In response to the argument that Great-West’s claim in Knudson was for "restitution" and thus equitable under § 502(a)(3)(B) and Mertens, we noted that "not all relief falling under the rubric of restitution [was] available in equity." 534 U. S., at 212. To decide whether the restitutionary relief sought by Great-West was equitable or legal, we examined cases and secondary legal materials to determine if the relief would have been equitable "[i]n the days of the divided bench." Ibid.
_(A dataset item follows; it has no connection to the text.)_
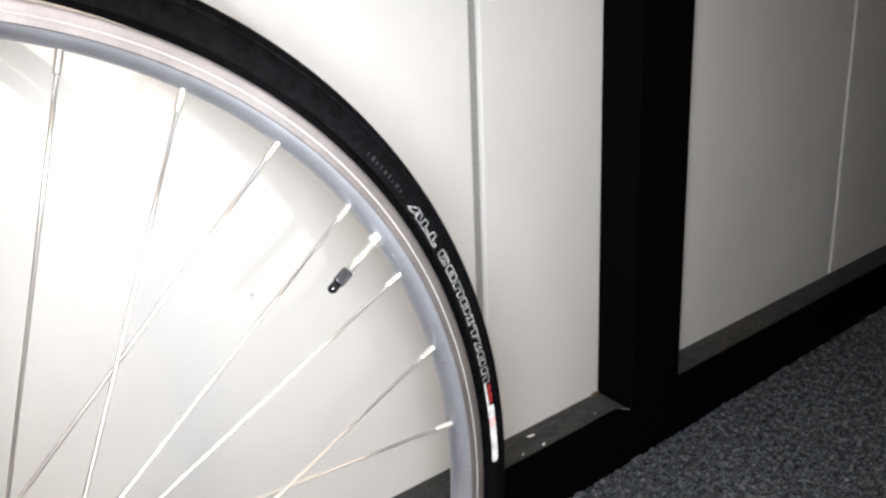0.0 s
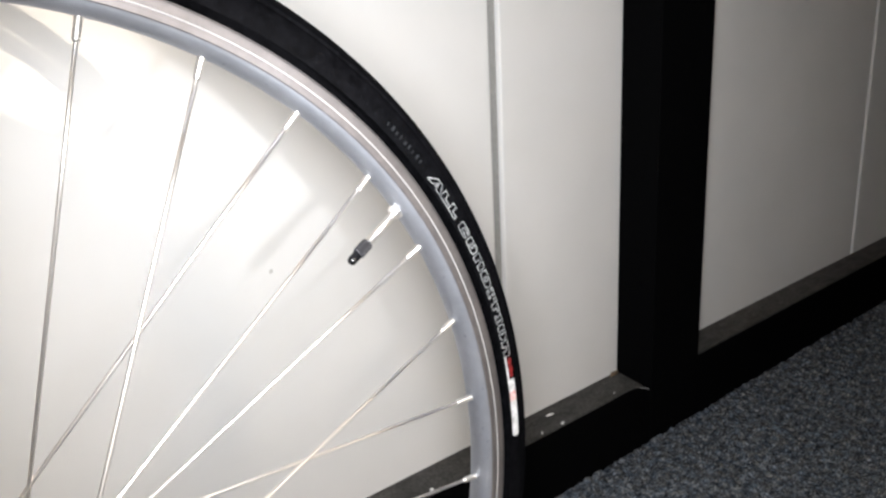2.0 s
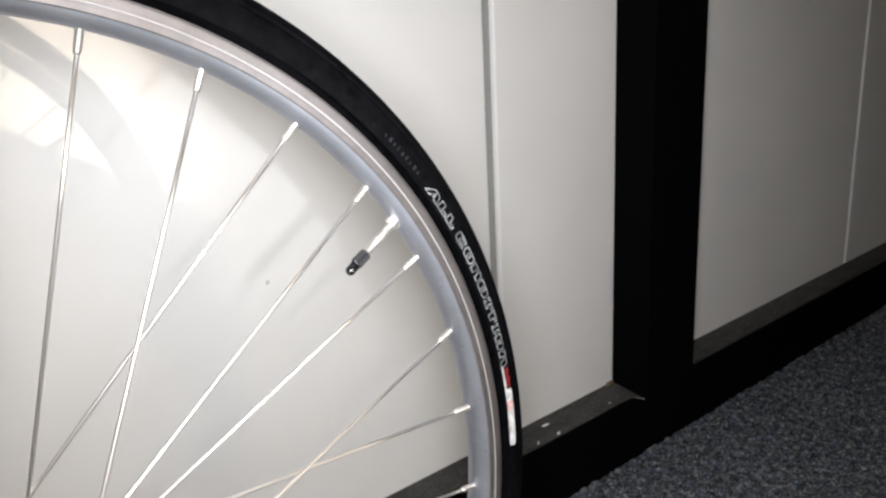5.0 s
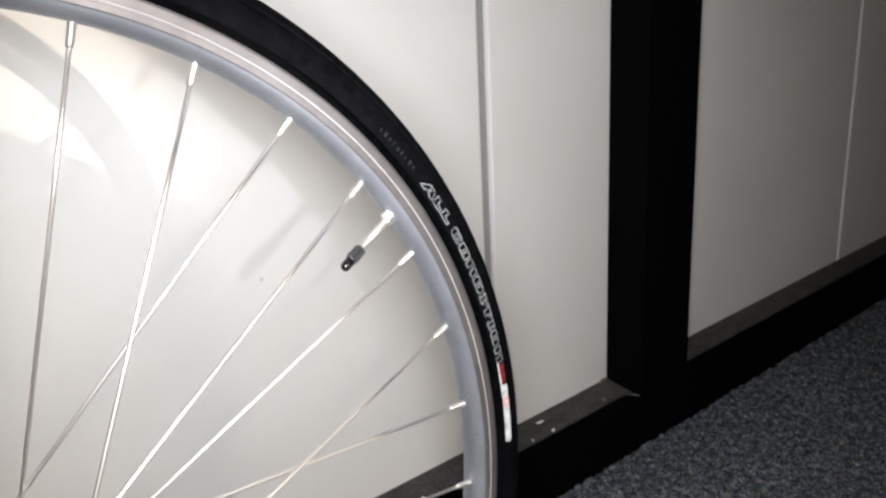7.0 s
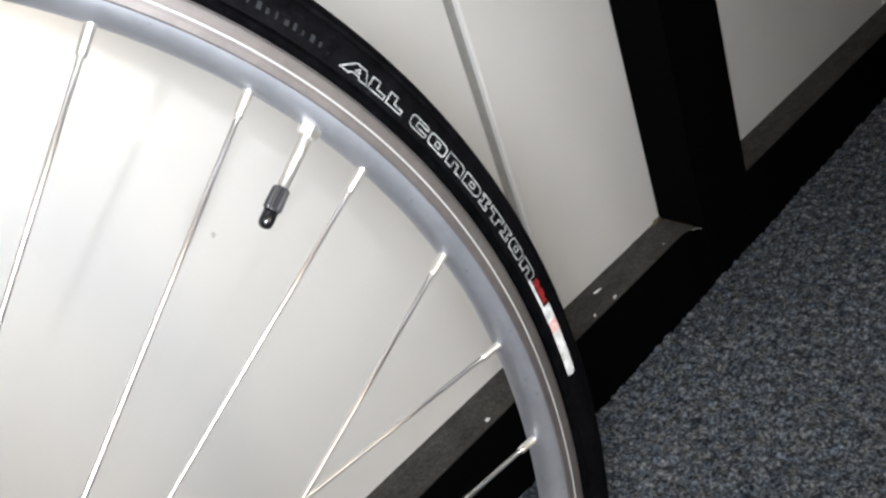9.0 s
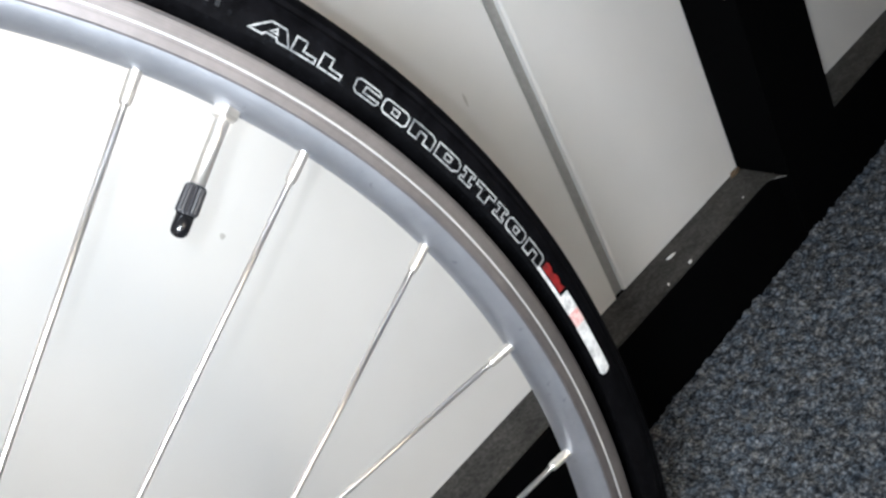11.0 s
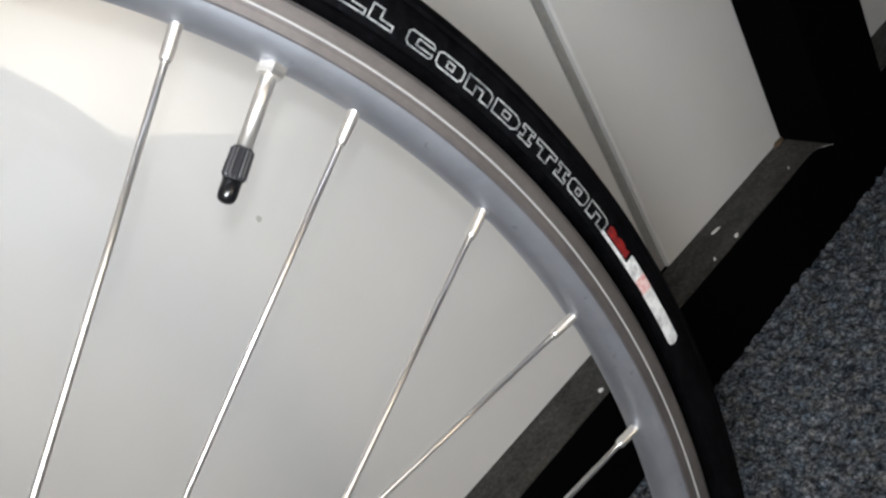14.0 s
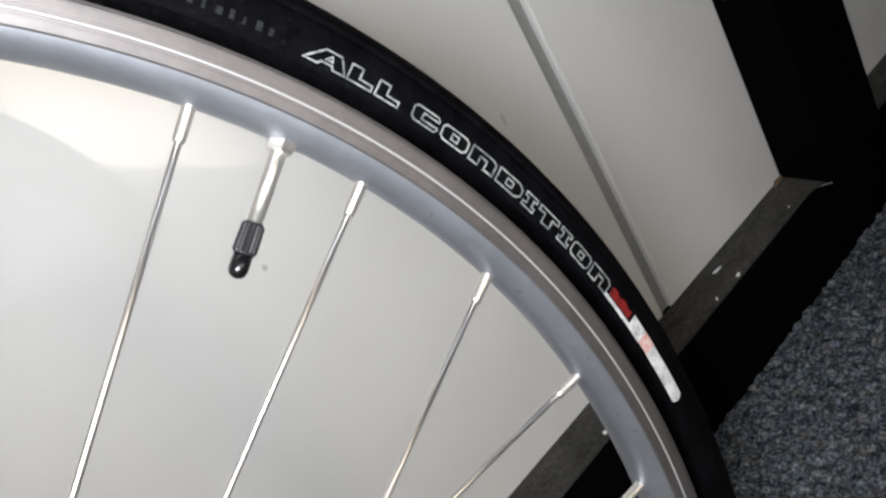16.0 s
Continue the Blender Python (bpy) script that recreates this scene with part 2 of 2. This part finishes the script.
bay(-0.62, POST_L, [SEAM], 0.007)
bay(POST_R, 2.3, [1.439], 0.0035)
bay(2.408, X1, [2.9], 0.0035)
bay(X0, -0.728, [-1.2, -1.8], 0.007)
for a, b in ((-0.728, -0.62), (POST_L, POST_R), (2.3, 2.408)):
    part("post", box(a, b, -POST_D, 0.03, 0.02, 2.5, 0.0015), FRAME, wall, "black metal post")
part("bottom_rail", box(X0, X1, -LEDGE_D + 0.001, 0.03, -0.01, LEDGE_Z - 0.0025, 0.003), FRAME, wall, "black metal bottom rail")
part("top_rail", box(X0, X1, -LEDGE_D + 0.001, 0.03, 2.42, TOP, 0.001), FRAME, wall)
for a, b in ((X0, -0.728), (-0.62, POST_L - 0.060), (POST_R, 2.3), (2.408, X1)):
    part("ledge", box(a, b, -LEDGE_D - 0.001, 0.0, LEDGE_Z - 0.003, LEDGE_Z, 0.0008), DUSTY, wall, "dusty grey top of the bottom rail")


def build_end_lip():
    """The last stretch of the ledge, drawn out in a thin torn tongue along the post."""
    bm = bmesh.new()
    n = 24
    rows_ = []
    for k in range(n + 1):
        u = k / n
        x = POST_L - 0.060 + 0.059 * u
        front = -LEDGE_D - 0.0015 - (POST_D - LEDGE_D + 0.0008) * u ** 7
        rise = 0.0012 * u ** 3 - 0.0030 * u ** 6
        rows_.append([bm.verts.new((x - 0.007 * u ** 3 * j / 3, front * j / 3, LEDGE_Z + rise * j / 3)) for j in range(4)])
    for p, q in zip(rows_, rows_[1:]):
        for j in range(3):
            bm.faces.new((p[j], p[j + 1], q[j + 1], q[j]))
    sunk = bmesh.ops.extrude_face_region(bm, geom=bm.faces[:])["geom"]
    for v in sunk:
        if isinstance(v, bmesh.types.BMVert):
            v.co.z -= 0.0014
    bmesh.ops.recalc_face_normals(bm, faces=bm.faces)
    return part("end_lip", bm, DUSTY, wall, "bent thin metal tongue at the ledge's end")


build_end_lip()
part("lip_edge", rod([(POST_L - 0.017, -POST_D + 0.0052, LEDGE_Z + 0.0002), (POST_L - 0.012, -POST_D + 0.0012, LEDGE_Z - 0.0004), (POST_L - 0.008, -POST_D - 0.0022, LEDGE_Z - 0.0016)], [0.0004, 0.0008, 0.0005], 6), LIP, wall, "scratched bare-metal edge of the tongue")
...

We explained that one feature of equitable restitution was that it sought to impose a constructive trust or equitable lien on "particular funds or property in the defendant’s possession." Id., at 213. That requirement was not met in Knudson, because "the funds to which petitioners claim[ed] an entitlement" were not in Knudson’s possession, but had instead been placed in a "Special Needs Trust" under California law. Id., at 214, 207. The kind of relief Great-West sought, therefore, was "not equitable—the imposition of a constructive trust or equitable lien on particular property—but legal—the imposition of personal liability for the benefits that [Great-West] conferred upon [Knudson]." Id., at 214. We accordingly determined that the suit could not proceed under § 502(a)(3). Ibid.

That impediment to characterizing the relief in Knudson as equitable is not present here. As the Fourth Circuit explained below, in this case Mid Atlantic sought "specifically 363*363 identifiable" funds that were "within the possession and control of the Sereboffs"—that portion of the tort settlement due Mid Atlantic under the terms of the ERISA plan, set aside and "preserved [in the Sereboffs’] investment accounts." 407 F. 3d, at 218. Unlike Great-West, Mid Atlantic did not simply seek "to impose personal liability . . . for a contractual obligation to pay money." Knudson, 534 U. S., at 210. It alleged breach of contract and sought money, to be sure, but it sought its recovery through a constructive trust or equitable lien on a specifically identified fund, not from the Sereboffs’ assets generally, as would be the case with a contract action at law. ERISA provides for equitable remedies to enforce plan terms, so the fact that the action involves a breach of contract can hardly be enough to prove relief is not equitable; that would make § 502(a)(3)(B)(ii) an empty promise.


(Emphasis added). As the Third Circuit interpreted that, although “some forms of equitable relief — such as constructive trusts, equitable liens, or accounting for the profits derived from wrongly held property — include the payment of money . . ., these forms of relief are available in limited circumstances.” Eichorn v. AT&T Corp., 484 F.3d 644, 655 n.6 (3d Cir. 2007).

In short, If the plaintiff can show an equitable basis for the payment of money damages — such as by showing an entitlement to a constructive trust, equitable lien, or accounting for wrongfully gained profits — then they can compel the payment of money damages in equity.

Could the Dukes plaintiffs show an equitable basis for money damages against Wal-Mart? 

I don’t know — that’s a heck of a complicated question — but it’s surely a possibility if the Supreme Court applies to Rule 23(b)(2) the same analysis as it has applied in the ERISA context.  That would be a good thing for employees and consumers nationwide.